◆ **AIM**
Repeat the listing that follows, character for character, minus the pictures.

◆ **GIVEN INFORMATION**

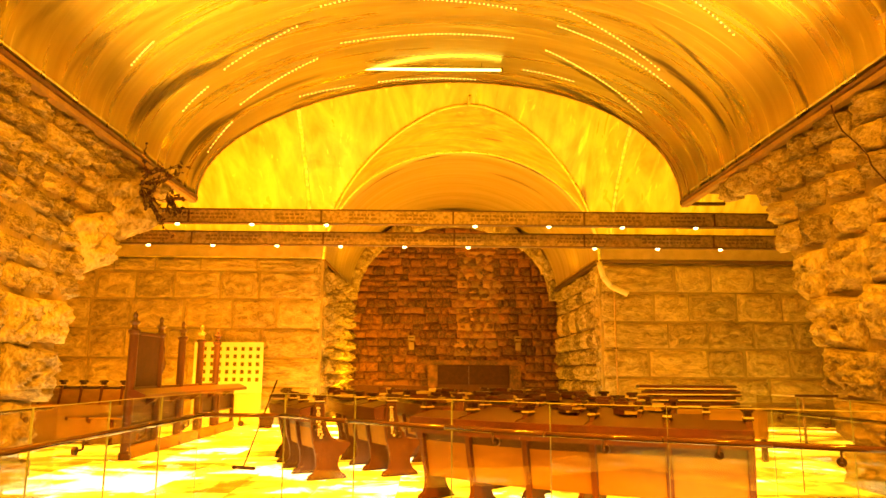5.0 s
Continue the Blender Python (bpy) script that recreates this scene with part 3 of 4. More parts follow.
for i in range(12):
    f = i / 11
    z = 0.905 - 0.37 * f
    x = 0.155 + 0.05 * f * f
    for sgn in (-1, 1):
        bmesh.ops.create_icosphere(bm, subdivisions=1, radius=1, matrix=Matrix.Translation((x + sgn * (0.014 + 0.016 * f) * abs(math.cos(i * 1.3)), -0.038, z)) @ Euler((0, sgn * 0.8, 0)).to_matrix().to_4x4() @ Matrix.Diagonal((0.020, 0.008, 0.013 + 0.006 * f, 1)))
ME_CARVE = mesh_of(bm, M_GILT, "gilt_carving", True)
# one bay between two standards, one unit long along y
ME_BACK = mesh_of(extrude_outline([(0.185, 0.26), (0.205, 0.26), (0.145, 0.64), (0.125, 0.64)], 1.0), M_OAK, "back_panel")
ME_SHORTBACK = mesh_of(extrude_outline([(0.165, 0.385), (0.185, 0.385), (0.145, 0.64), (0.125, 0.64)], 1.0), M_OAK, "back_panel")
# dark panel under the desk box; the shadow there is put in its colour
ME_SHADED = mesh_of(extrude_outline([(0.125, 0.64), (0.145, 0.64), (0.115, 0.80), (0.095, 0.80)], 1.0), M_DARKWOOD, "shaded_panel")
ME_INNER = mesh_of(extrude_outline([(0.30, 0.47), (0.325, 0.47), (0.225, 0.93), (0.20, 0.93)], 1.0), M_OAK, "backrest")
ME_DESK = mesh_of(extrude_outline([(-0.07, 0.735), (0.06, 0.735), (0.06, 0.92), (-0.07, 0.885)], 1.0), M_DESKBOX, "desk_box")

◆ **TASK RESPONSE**
5.0 s
Continue the Blender Python (bpy) script that recreates this scene with part 3 of 4. More parts follow.
for i in range(12):
    f = i / 11
    z = 0.905 - 0.37 * f
    x = 0.155 + 0.05 * f * f
    for sgn in (-1, 1):
        bmesh.ops.create_icosphere(bm, subdivisions=1, radius=1, matrix=Matrix.Translation((x + sgn * (0.014 + 0.016 * f) * abs(math.cos(i * 1.3)), -0.038, z)) @ Euler((0, sgn * 0.8, 0)).to_matrix().to_4x4() @ Matrix.Diagonal((0.020, 0.008, 0.013 + 0.006 * f, 1)))
ME_CARVE = mesh_of(bm, M_GILT, "gilt_carving", True)
# one bay between two standards, one unit long along y
ME_BACK = mesh_of(extrude_outline([(0.185, 0.26), (0.205, 0.26), (0.145, 0.64), (0.125, 0.64)], 1.0), M_OAK, "back_panel")
ME_SHORTBACK = mesh_of(extrude_outline([(0.165, 0.385), (0.185, 0.385), (0.145, 0.64), (0.125, 0.64)], 1.0), M_OAK, "back_panel")
# dark panel under the desk box; the shadow there is put in its colour
ME_SHADED = mesh_of(extrude_outline([(0.125, 0.64), (0.145, 0.64), (0.115, 0.80), (0.095, 0.80)], 1.0), M_DARKWOOD, "shaded_panel")
ME_INNER = mesh_of(extrude_outline([(0.30, 0.47), (0.325, 0.47), (0.225, 0.93), (0.20, 0.93)], 1.0), M_OAK, "backrest")
ME_DESK = mesh_of(extrude_outline([(-0.07, 0.735), (0.06, 0.735), (0.06, 0.92), (-0.07, 0.885)], 1.0), M_DESKBOX, "desk_box")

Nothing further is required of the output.